### Set task:
Set down all of the data that follows word for word, without the images.

======

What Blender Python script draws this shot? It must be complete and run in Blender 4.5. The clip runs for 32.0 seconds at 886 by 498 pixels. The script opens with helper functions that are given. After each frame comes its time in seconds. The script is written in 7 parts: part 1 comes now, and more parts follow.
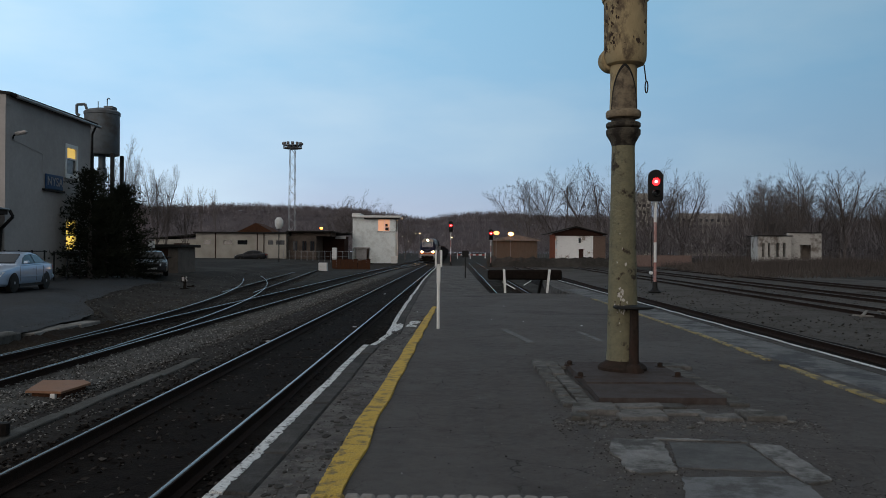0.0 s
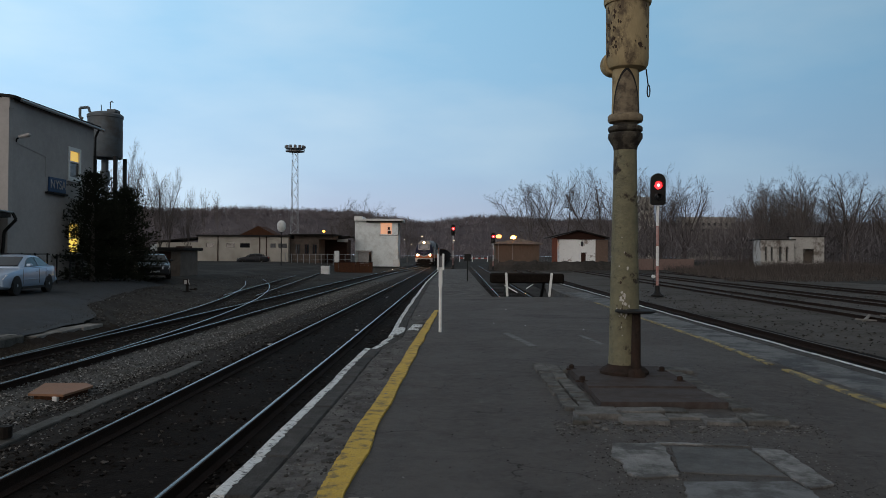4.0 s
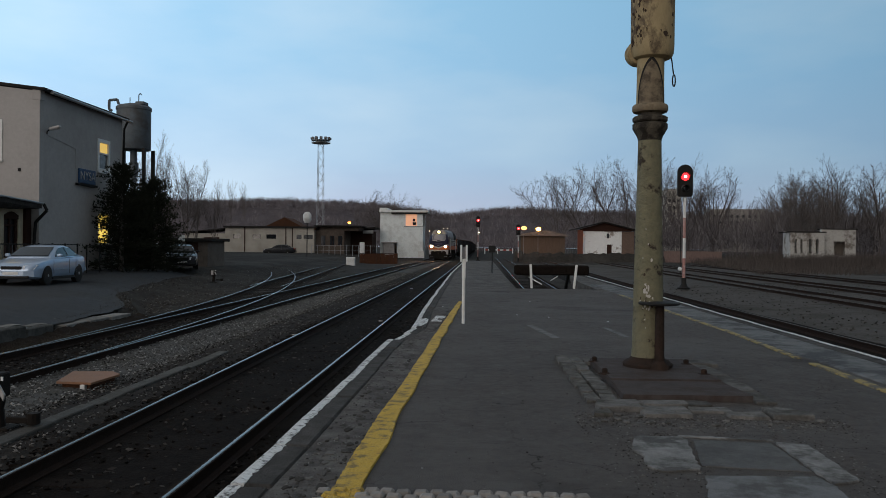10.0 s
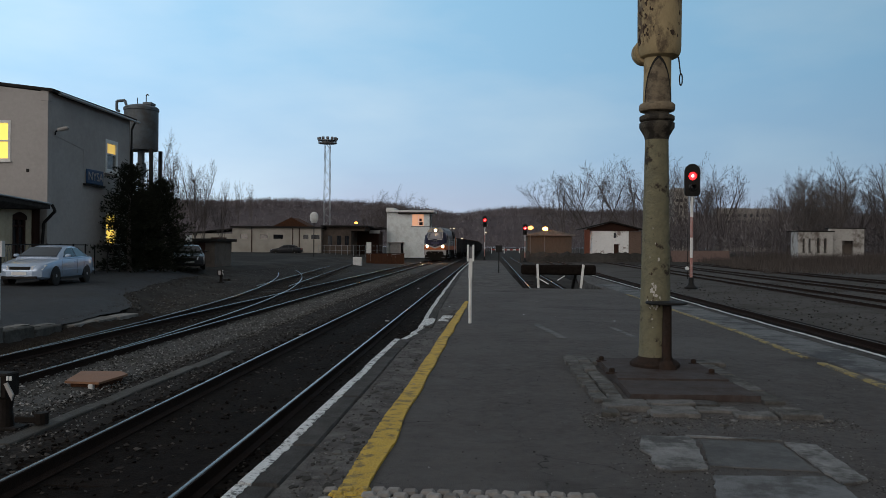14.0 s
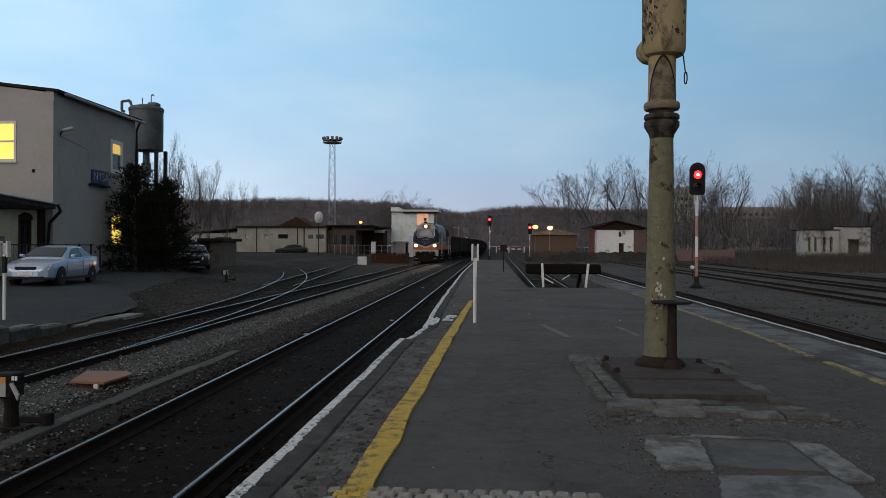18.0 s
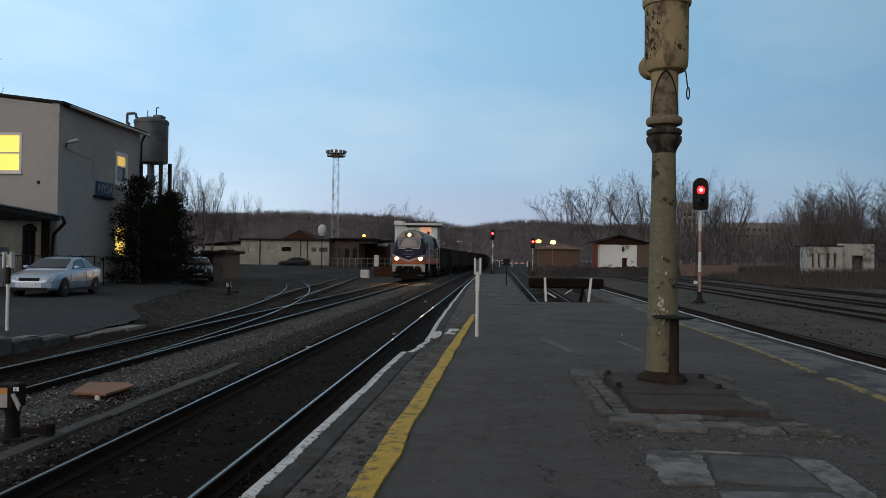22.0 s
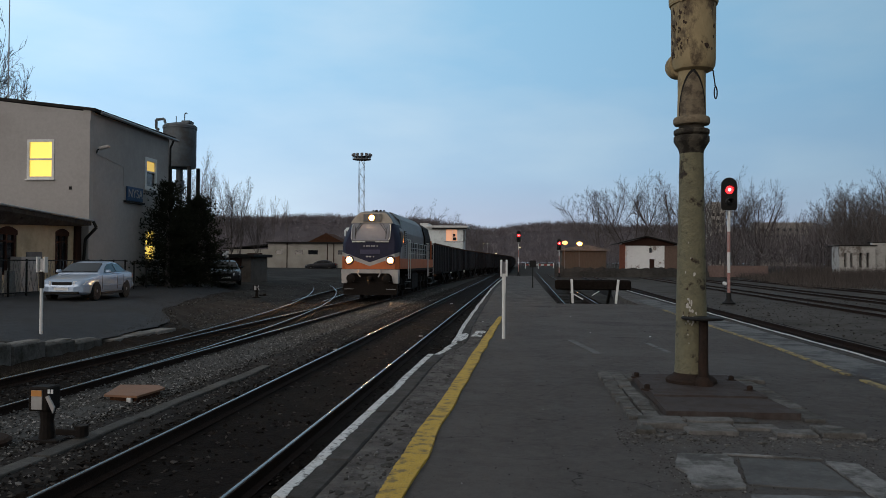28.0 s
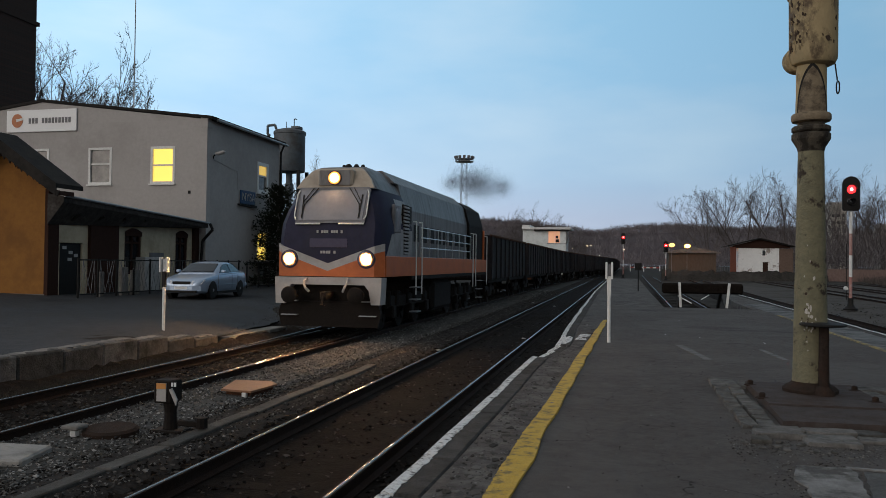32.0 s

======

### Written reply:
What Blender Python script draws this shot? It must be complete and run in Blender 4.5. The clip runs for 32.0 seconds at 886 by 498 pixels. The script opens with helper functions that are given. After each frame comes its time in seconds. The script is written in 7 parts: part 1 comes now, and more parts follow.
0.0 s
4.0 s
10.0 s
14.0 s
18.0 s
22.0 s
28.0 s
32.0 s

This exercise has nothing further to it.